Among the good economic and corporate news that cheered investors Thursday:

• China's purchasing managers' index — a gauge of business sentiment — rose to 50.3 in July from 50.1 in June. Analysts had expected a modest decline below 50.

• The Labor Department said Americans applying for unemployment benefits fell 19,000 to 326,000 — the fewest since January 2008, one month after the Great Recession started in December 2007.

• The yield on the 10-year Treasury note rose sharply, to 2.72 percent from 2.58 percent late Wednesday. That means investors were selling U.S. government debt securities, possibly over fears that rates will go higher as the economy strengthens. When yields rise, the value of bonds falls.

Among stocks making big moves:

• Sprouts Farmers Markets more than doubled on the company's first day of trading, jumping $22.11 to $40.11 — another sign that investors are becoming more comfortable taking on risk.

• Yelp soared $9.70, or 23.2 percent, to $51.50. The consumer review website continued to lose money in its latest quarter, but it sold more ads and drew more visitors.

• Exxon Mobil fell $1.02, or 1.1 percent, to $92.73, after reporting lower earnings as oil and gas production slipped.
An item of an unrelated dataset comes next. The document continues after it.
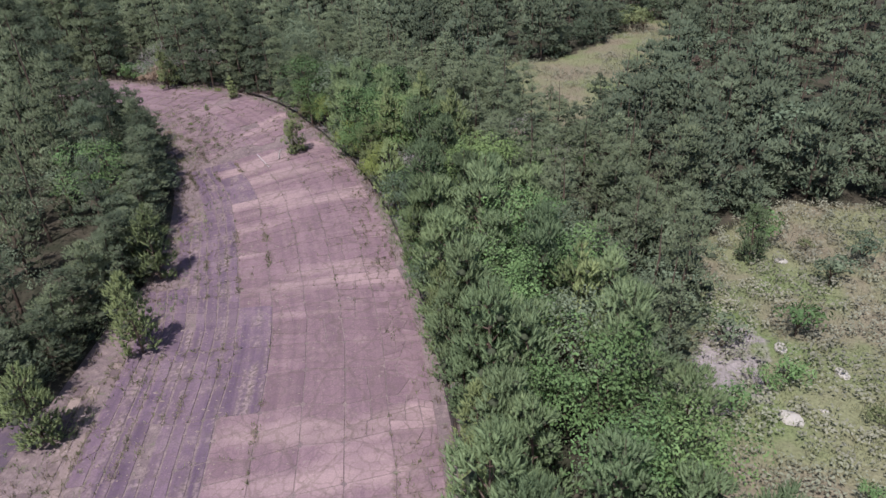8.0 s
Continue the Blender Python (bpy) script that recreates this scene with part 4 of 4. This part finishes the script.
def build_grass():
    rng = np.random.default_rng(29)
    near = np.vstack([rng.uniform((-45, 15), (75, 175), (46000, 2)), rng.uniform((-45, 185), (8, 275), (9000, 2)), rng.uniform((-246, 182), (-200, 218), (4000, 2))])
    near = near[meadow_at(near)]
    for poly in (GRAVEL_POLY, ROAD_POLY, RUBBLE_POLY, [(14.7, 87.6), (17.4, 88.1), (22, 79), (21, 76), (14.6, 77.5)]):
        near = near[~inside(near, poly) | (patchy(near, 0.6, 5.5) > 0.32)]
    tuft_field("meadow_grass", near, MEADOWGRASS, 8, 0.36, 0.05, "rough meadow grass, green with dry tan stretches", 31, 0.3)
    # weeds in the joints of the paving
    pts = []
    for q, lane, s in SLABS + BROKEN:
        n = rng.poisson(11 if s < 190 and 4 <= lane <= 8 else 4.0 if s < BEND else 8.0 if s < 335 else 3.0)
        for _ in range(n):
            side_no = rng.choice([1, 3, 0], p=[0.42, 0.33, 0.25]) if s < BEND else rng.integers(len(q))
            a, b = q[side_no], q[(side_no + 1) % len(q)]
            pts.append(a[:2] + (b[:2] - a[:2]) * rng.uniform() + rng.normal(0, 0.08, 2))
    for line in range(4, 10):
        s = rng.uniform(30, 255, 2600)
        o, inw, wide = at_along(s)
        off = line * LANE + 0.2 + rng.normal(0, 0.16, len(s))
        p = (o + inw * off[:, None])[off < wide - 0.5]
        pts += list(p[patchy(p, 0.35, 6.6 + line) > 0.1])
    pts = np.array(pts)
    keep = patchy(pts, 0.12, 8.8) + 0.6 * patchy(pts, 0.7, 2.8) > -0.05
    pts = pts[keep]
    half = rng.uniform(size=len(pts)) < 0.6
    tuft_field("joint_weeds", pts[half], WEED, 7, 0.3, 0.05, "low green weeds in the joints of the track", 33)
    tuft_field("dry_joint_weeds", pts[~half], STRAW, 7, 0.28, 0.045, "dry weeds in the joints of the track", 34)
    # the bend's inner half, broken up and overgrown, and its outer rim
    s = np.append(rng.uniform(BEND + 5, TOTAL, 26000), rng.uniform(325, 470, 26000))
    o, inw, wide = at_along(s)
    share = np.where(rng.uniform(size=len(s)) < 0.8, rng.uniform(0.5, 1.12, len(s)), rng.uniform(-0.12, 0.06, len(s)))
    share = np.where((s > 335) & (rng.uniform(size=len(s)) < 0.4), rng.uniform(-0.1, 0.6, len(s)), share)
    p = o + inw * (wide * share)[:, None]
    a, b = patchy(p, 0.16, 4.4), patchy(p, 0.9, 7.2)
    thick = a + 0.8 * b + 0.6 * np.clip(share - np.interp(s, [240, 300, 350], [0.85, 0.72, 0.66]), -0.4, 0.3) + np.interp(s, [260, 330, 370], [-0.06, 0.0, 0.08])
    thin = (thick > 0.0) & ((share > 0.5) | (rng.uniform(size=len(s)) < 0.5))
    kind = rng.uniform(size=len(s)) + 0.5 * a
    tuft_field("bend_weeds", p[thin & (kind < 0.3)], WEED, 8, 0.34, 0.06, "low green weeds over the broken inner lanes of the bend", 38, 0.2)
    tuft_field("bend_straw", p[thin & (kind >= 0.3) & (kind < 0.62)], STRAW, 8, 0.36, 0.05, "dry tan grass over the broken inner lanes of the bend", 39, 0.2)
    tuft_field("bend_grass", p[thin & (kind >= 0.62)], GRASS, 8, 0.36, 0.055, "pale green grass over the broken inner lanes of the bend", 40, 0.2)
    # grown-over patches on the inner half of the bend
    spots = np.array([(-213, 158), (-216, 149), (-207, 166), (-183, 191), (-199, 181), (-218, 138), (-172, 194), (-203, 172), (-214, 153), (-219, 120), (-152, 199), (-138, 200)], float)
    p = np.repeat(spots, 170, 0) + rng.normal(0, 1.7, (len(spots) * 170, 2))
    tuft_field("grass_patches", p, MEADOWGRASS, 7, 0.45, 0.06, "green grass grown over the broken inner lane", 37)
    # shoulders of the track
    s = np.append(rng.uniform(30, TOTAL, 13000), rng.uniform(250, TOTAL, 13000))
    o, inw, wide = at_along(s)
    outer_side = rng.uniform(size=len(s)) < 0.5
    off = np.where(outer_side, -np.where(s > 250, 1.6, 0.9) + rng.normal(0, 1, len(s)) * np.where(s > 250, 1.3, 0.8), wide + np.where(s > 250, 1.0, -1.0) + rng.normal(0, 2.0, len(s)))
    p = o + inw * off[:, None]
    keep = ~((s > 250) & outer_side & (rng.uniform(size=len(s)) < 0.65))
    p = p[keep]
    k = patchy(p, 0.15, 6.1)
    tuft_field("verge_grass", p[k > 0.02], GRASS, 8, 0.42, 0.06, "rough green grass on the track's shoulders", 35)
    tuft_field("dry_verge_grass", p[(k <= 0.02) & (k > -0.3)], STRAW, 8, 0.38, 0.055, "dry grass on the track's shoulders", 36)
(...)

Profit margins on refining oil also fell.

No news is

good news

The market's sharp advance Thursday was a stark contrast with the previous two days, when the S&P 500 moved less than a point each day. Tuesday, investors didn't want to make big moves ahead of the Federal Reserve's policy announcement the next day. Wednesday, the Fed didn't make much news after all. The central bank said, unsurprisingly, that the U.S. economy was recovering but still needed help. The Fed didn't give any indication of when it might cut back on its bond-buying program.